>>>
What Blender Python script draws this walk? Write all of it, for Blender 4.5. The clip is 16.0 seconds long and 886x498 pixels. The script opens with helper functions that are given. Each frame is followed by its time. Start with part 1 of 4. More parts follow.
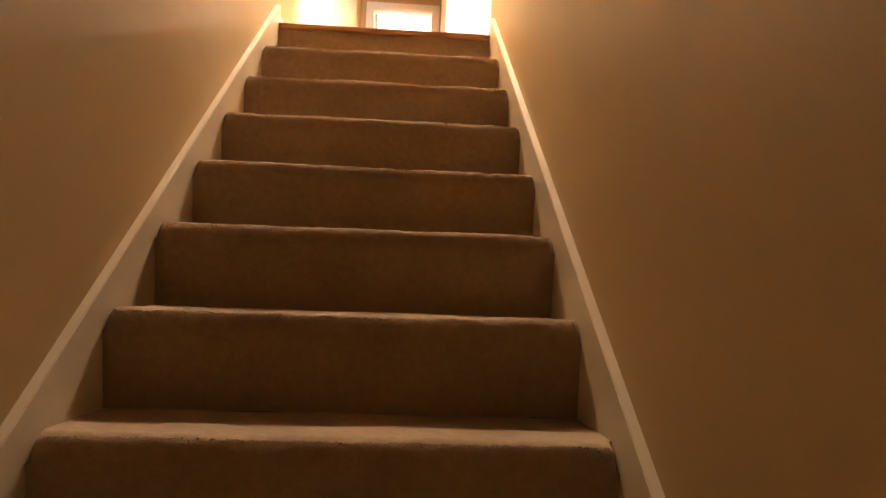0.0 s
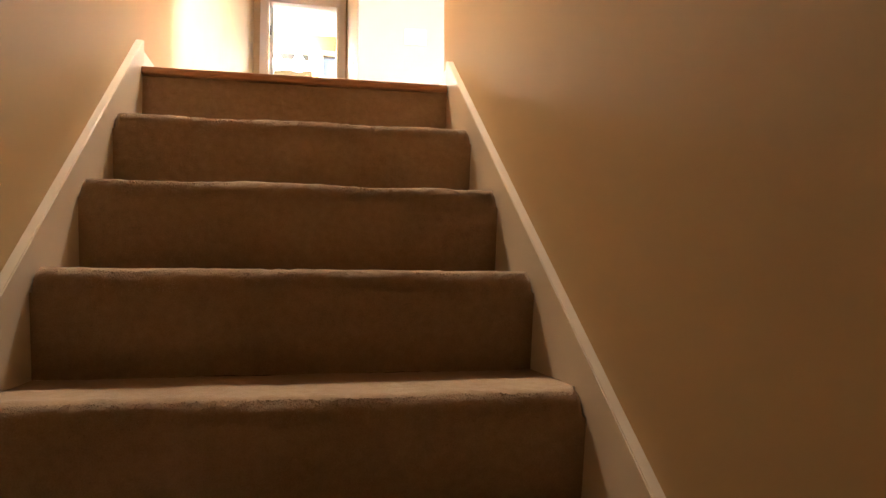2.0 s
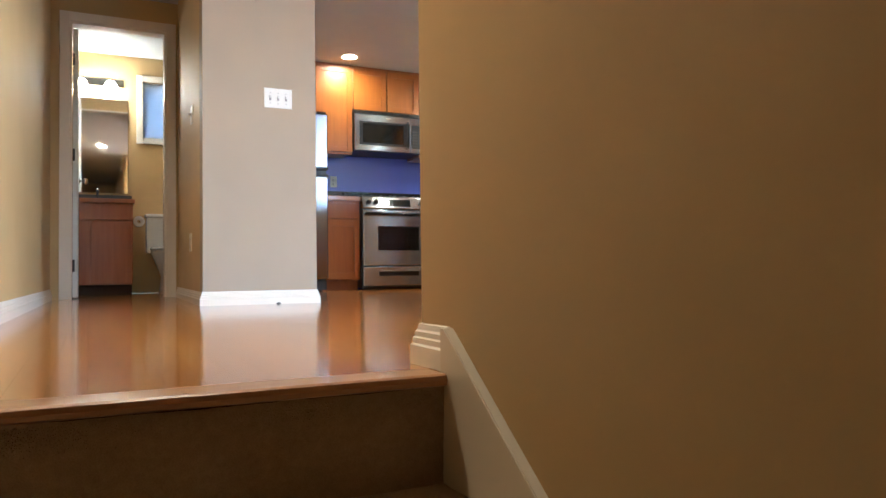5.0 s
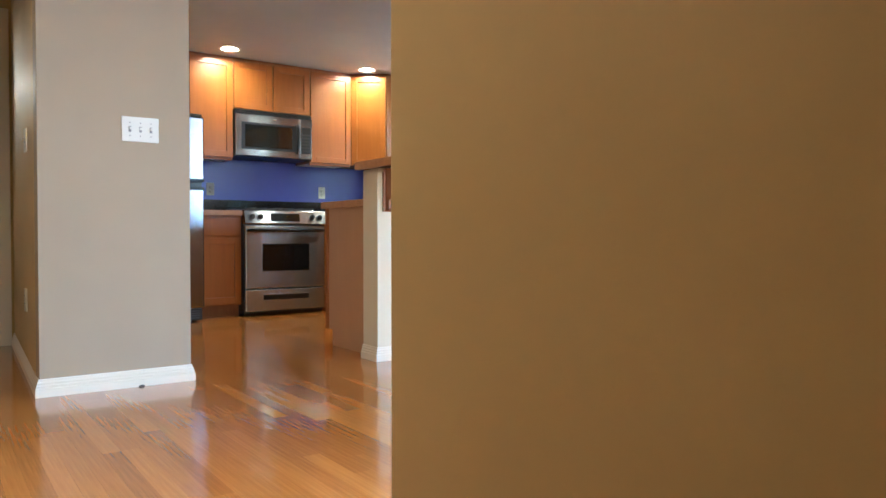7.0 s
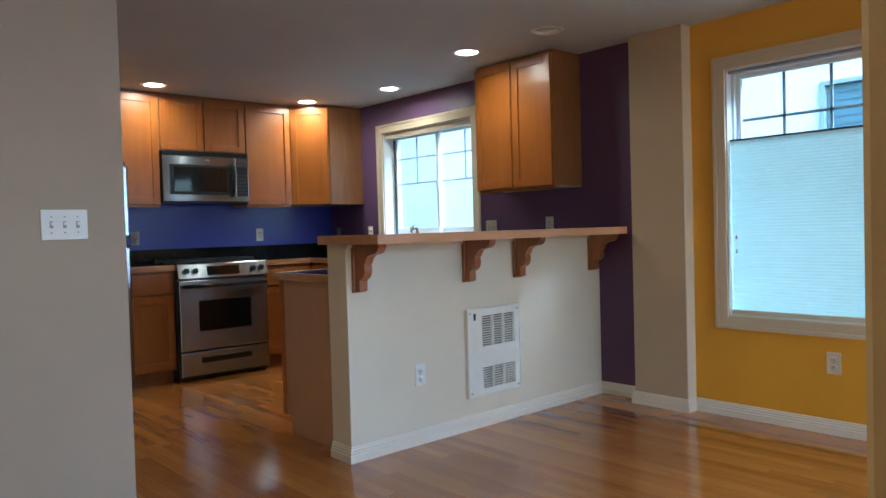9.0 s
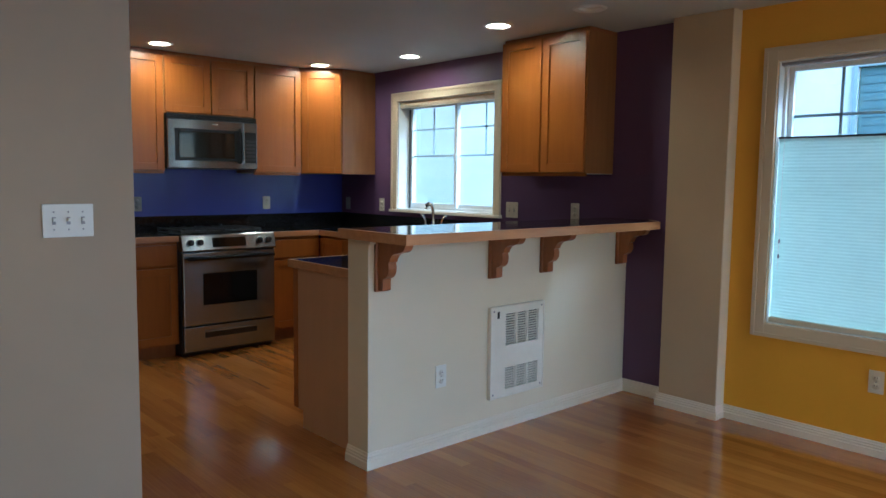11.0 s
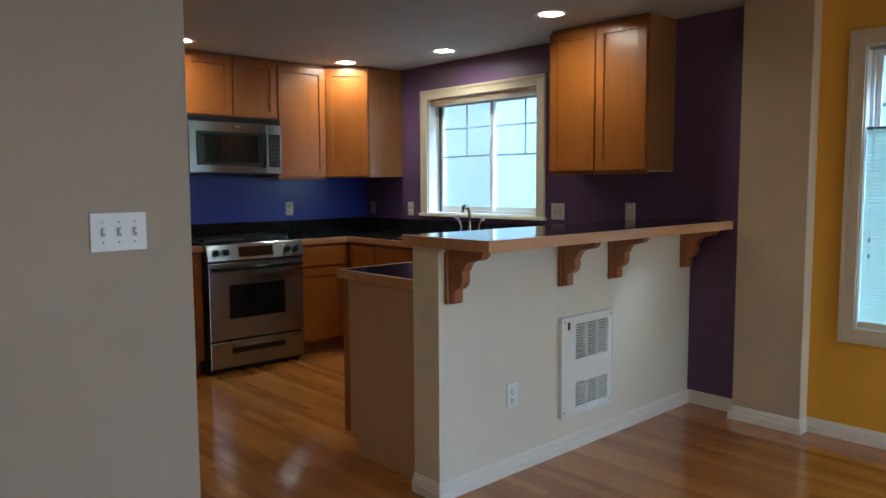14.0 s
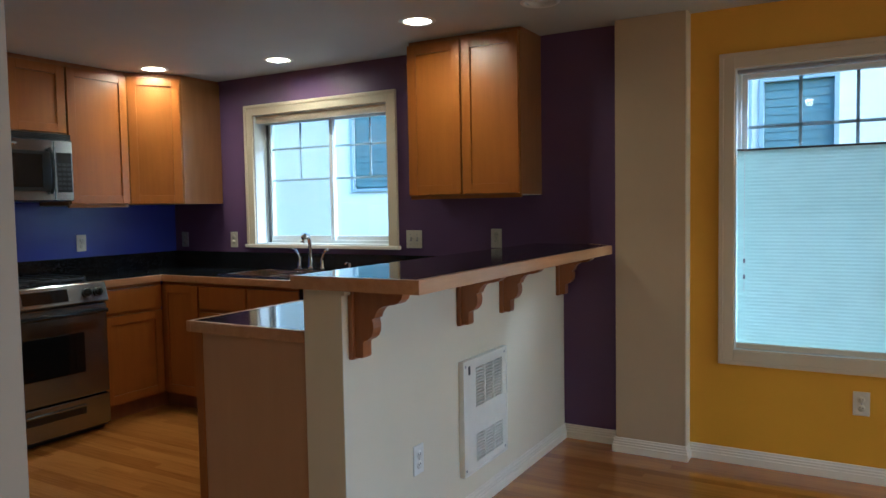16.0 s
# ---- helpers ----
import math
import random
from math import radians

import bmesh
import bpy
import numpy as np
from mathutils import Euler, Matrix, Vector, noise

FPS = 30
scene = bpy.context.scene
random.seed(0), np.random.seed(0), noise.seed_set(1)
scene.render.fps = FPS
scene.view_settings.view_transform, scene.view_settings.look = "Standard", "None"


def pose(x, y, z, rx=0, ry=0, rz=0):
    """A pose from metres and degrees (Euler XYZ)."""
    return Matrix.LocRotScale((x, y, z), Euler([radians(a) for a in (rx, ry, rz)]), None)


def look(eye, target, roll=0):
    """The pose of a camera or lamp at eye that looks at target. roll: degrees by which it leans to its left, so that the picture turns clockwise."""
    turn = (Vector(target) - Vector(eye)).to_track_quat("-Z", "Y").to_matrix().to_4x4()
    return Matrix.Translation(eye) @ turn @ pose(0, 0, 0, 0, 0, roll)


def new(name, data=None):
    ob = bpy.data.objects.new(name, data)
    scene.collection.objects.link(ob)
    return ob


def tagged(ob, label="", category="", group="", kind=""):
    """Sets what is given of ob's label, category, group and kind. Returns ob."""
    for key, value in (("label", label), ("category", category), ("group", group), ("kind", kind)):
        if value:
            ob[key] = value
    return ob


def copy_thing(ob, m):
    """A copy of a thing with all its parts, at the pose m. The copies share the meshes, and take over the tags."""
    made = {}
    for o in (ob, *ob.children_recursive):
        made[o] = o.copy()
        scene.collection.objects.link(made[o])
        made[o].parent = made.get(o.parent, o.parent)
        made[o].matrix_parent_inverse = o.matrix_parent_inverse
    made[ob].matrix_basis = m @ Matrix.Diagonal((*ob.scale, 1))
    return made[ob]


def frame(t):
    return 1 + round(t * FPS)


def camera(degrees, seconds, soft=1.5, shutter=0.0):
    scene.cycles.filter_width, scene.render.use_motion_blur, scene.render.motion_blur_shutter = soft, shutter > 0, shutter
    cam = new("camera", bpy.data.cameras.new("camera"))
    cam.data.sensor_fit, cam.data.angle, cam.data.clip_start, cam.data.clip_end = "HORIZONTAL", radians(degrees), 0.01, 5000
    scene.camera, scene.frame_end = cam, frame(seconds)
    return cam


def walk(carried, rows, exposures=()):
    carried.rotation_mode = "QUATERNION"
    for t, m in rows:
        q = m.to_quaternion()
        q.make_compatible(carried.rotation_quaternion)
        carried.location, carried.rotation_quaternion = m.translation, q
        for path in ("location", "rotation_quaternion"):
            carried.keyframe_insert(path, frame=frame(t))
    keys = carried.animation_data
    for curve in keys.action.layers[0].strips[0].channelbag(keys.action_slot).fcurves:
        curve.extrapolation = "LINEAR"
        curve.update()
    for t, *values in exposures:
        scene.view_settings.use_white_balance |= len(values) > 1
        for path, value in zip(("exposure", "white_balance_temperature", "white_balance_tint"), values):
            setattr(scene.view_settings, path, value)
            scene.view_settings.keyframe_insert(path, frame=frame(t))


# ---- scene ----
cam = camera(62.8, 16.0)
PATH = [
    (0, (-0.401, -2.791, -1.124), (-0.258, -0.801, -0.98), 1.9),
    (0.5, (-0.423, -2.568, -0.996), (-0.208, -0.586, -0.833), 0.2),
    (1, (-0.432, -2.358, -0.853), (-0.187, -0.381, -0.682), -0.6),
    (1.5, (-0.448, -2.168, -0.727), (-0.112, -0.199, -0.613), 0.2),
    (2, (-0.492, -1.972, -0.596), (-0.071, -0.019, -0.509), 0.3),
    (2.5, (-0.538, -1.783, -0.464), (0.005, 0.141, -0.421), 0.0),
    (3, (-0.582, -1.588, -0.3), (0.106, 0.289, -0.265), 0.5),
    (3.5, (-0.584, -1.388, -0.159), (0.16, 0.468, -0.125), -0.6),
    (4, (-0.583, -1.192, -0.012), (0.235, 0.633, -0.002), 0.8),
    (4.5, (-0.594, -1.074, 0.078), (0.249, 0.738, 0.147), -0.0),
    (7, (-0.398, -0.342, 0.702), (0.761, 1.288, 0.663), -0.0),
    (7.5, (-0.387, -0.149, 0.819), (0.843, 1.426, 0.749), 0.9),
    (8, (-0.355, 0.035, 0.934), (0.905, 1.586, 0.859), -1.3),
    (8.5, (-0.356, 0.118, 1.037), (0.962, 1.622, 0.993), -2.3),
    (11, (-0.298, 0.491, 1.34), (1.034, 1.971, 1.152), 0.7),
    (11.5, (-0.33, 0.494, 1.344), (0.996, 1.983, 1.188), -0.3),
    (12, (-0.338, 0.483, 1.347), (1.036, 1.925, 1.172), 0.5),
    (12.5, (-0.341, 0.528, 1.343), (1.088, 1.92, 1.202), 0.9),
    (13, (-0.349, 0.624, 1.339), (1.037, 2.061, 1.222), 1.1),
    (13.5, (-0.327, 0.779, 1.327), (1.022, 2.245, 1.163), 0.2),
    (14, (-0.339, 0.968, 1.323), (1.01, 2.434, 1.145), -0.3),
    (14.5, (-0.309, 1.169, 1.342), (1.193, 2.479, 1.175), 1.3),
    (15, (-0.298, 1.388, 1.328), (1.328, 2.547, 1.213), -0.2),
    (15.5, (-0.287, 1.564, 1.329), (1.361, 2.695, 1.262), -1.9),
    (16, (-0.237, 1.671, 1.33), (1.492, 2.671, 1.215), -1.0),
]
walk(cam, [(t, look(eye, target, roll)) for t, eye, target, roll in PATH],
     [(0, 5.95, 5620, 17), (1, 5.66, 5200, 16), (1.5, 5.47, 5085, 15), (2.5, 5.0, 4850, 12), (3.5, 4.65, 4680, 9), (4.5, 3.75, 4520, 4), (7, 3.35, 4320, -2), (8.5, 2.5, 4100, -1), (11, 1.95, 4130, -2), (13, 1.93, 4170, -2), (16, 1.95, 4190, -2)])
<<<
Print the complete listing exactly as it stands, without its pictures.

**SOLUTION BELOW**:
What Blender Python script draws this walk? Write all of it, for Blender 4.5. The clip is 16.0 seconds long and 886x498 pixels. The script opens with helper functions that are given. Each frame is followed by its time. Start with part 1 of 4. More parts follow.
0.0 s
2.0 s
5.0 s
7.0 s
9.0 s
11.0 s
14.0 s
16.0 s
# ---- helpers ----
import math
import random
from math import radians

import bmesh
import bpy
import numpy as np
from mathutils import Euler, Matrix, Vector, noise

FPS = 30
scene = bpy.context.scene
random.seed(0), np.random.seed(0), noise.seed_set(1)
scene.render.fps = FPS
scene.view_settings.view_transform, scene.view_settings.look = "Standard", "None"


def pose(x, y, z, rx=0, ry=0, rz=0):
    """A pose from metres and degrees (Euler XYZ)."""
    return Matrix.LocRotScale((x, y, z), Euler([radians(a) for a in (rx, ry, rz)]), None)


def look(eye, target, roll=0):
    """The pose of a camera or lamp at eye that looks at target. roll: degrees by which it leans to its left, so that the picture turns clockwise."""
    turn = (Vector(target) - Vector(eye)).to_track_quat("-Z", "Y").to_matrix().to_4x4()
    return Matrix.Translation(eye) @ turn @ pose(0, 0, 0, 0, 0, roll)


def new(name, data=None):
    ob = bpy.data.objects.new(name, data)
    scene.collection.objects.link(ob)
    return ob


def tagged(ob, label="", category="", group="", kind=""):
    """Sets what is given of ob's label, category, group and kind. Returns ob."""
    for key, value in (("label", label), ("category", category), ("group", group), ("kind", kind)):
        if value:
            ob[key] = value
    return ob


def copy_thing(ob, m):
    """A copy of a thing with all its parts, at the pose m. The copies share the meshes, and take over the tags."""
    made = {}
    for o in (ob, *ob.children_recursive):
        made[o] = o.copy()
        scene.collection.objects.link(made[o])
        made[o].parent = made.get(o.parent, o.parent)
        made[o].matrix_parent_inverse = o.matrix_parent_inverse
    made[ob].matrix_basis = m @ Matrix.Diagonal((*ob.scale, 1))
    return made[ob]


def frame(t):
    return 1 + round(t * FPS)


def camera(degrees, seconds, soft=1.5, shutter=0.0):
    scene.cycles.filter_width, scene.render.use_motion_blur, scene.render.motion_blur_shutter = soft, shutter > 0, shutter
    cam = new("camera", bpy.data.cameras.new("camera"))
    cam.data.sensor_fit, cam.data.angle, cam.data.clip_start, cam.data.clip_end = "HORIZONTAL", radians(degrees), 0.01, 5000
    scene.camera, scene.frame_end = cam, frame(seconds)
    return cam


def walk(carried, rows, exposures=()):
    carried.rotation_mode = "QUATERNION"
    for t, m in rows:
        q = m.to_quaternion()
        q.make_compatible(carried.rotation_quaternion)
        carried.location, carried.rotation_quaternion = m.translation, q
        for path in ("location", "rotation_quaternion"):
            carried.keyframe_insert(path, frame=frame(t))
    keys = carried.animation_data
    for curve in keys.action.layers[0].strips[0].channelbag(keys.action_slot).fcurves:
        curve.extrapolation = "LINEAR"
        curve.update()
    for t, *values in exposures:
        scene.view_settings.use_white_balance |= len(values) > 1
        for path, value in zip(("exposure", "white_balance_temperature", "white_balance_tint"), values):
            setattr(scene.view_settings, path, value)
            scene.view_settings.keyframe_insert(path, frame=frame(t))


# ---- scene ----
cam = camera(62.8, 16.0)
PATH = [
    (0, (-0.401, -2.791, -1.124), (-0.258, -0.801, -0.98), 1.9),
    (0.5, (-0.423, -2.568, -0.996), (-0.208, -0.586, -0.833), 0.2),
    (1, (-0.432, -2.358, -0.853), (-0.187, -0.381, -0.682), -0.6),
    (1.5, (-0.448, -2.168, -0.727), (-0.112, -0.199, -0.613), 0.2),
    (2, (-0.492, -1.972, -0.596), (-0.071, -0.019, -0.509), 0.3),
    (2.5, (-0.538, -1.783, -0.464), (0.005, 0.141, -0.421), 0.0),
    (3, (-0.582, -1.588, -0.3), (0.106, 0.289, -0.265), 0.5),
    (3.5, (-0.584, -1.388, -0.159), (0.16, 0.468, -0.125), -0.6),
    (4, (-0.583, -1.192, -0.012), (0.235, 0.633, -0.002), 0.8),
    (4.5, (-0.594, -1.074, 0.078), (0.249, 0.738, 0.147), -0.0),
    (7, (-0.398, -0.342, 0.702), (0.761, 1.288, 0.663), -0.0),
    (7.5, (-0.387, -0.149, 0.819), (0.843, 1.426, 0.749), 0.9),
    (8, (-0.355, 0.035, 0.934), (0.905, 1.586, 0.859), -1.3),
    (8.5, (-0.356, 0.118, 1.037), (0.962, 1.622, 0.993), -2.3),
    (11, (-0.298, 0.491, 1.34), (1.034, 1.971, 1.152), 0.7),
    (11.5, (-0.33, 0.494, 1.344), (0.996, 1.983, 1.188), -0.3),
    (12, (-0.338, 0.483, 1.347), (1.036, 1.925, 1.172), 0.5),
    (12.5, (-0.341, 0.528, 1.343), (1.088, 1.92, 1.202), 0.9),
    (13, (-0.349, 0.624, 1.339), (1.037, 2.061, 1.222), 1.1),
    (13.5, (-0.327, 0.779, 1.327), (1.022, 2.245, 1.163), 0.2),
    (14, (-0.339, 0.968, 1.323), (1.01, 2.434, 1.145), -0.3),
    (14.5, (-0.309, 1.169, 1.342), (1.193, 2.479, 1.175), 1.3),
    (15, (-0.298, 1.388, 1.328), (1.328, 2.547, 1.213), -0.2),
    (15.5, (-0.287, 1.564, 1.329), (1.361, 2.695, 1.262), -1.9),
    (16, (-0.237, 1.671, 1.33), (1.492, 2.671, 1.215), -1.0),
]
walk(cam, [(t, look(eye, target, roll)) for t, eye, target, roll in PATH],
     [(0, 5.95, 5620, 17), (1, 5.66, 5200, 16), (1.5, 5.47, 5085, 15), (2.5, 5.0, 4850, 12), (3.5, 4.65, 4680, 9), (4.5, 3.75, 4520, 4), (7, 3.35, 4320, -2), (8.5, 2.5, 4100, -1), (11, 1.95, 4130, -2), (13, 1.93, 4170, -2), (16, 1.95, 4190, -2)])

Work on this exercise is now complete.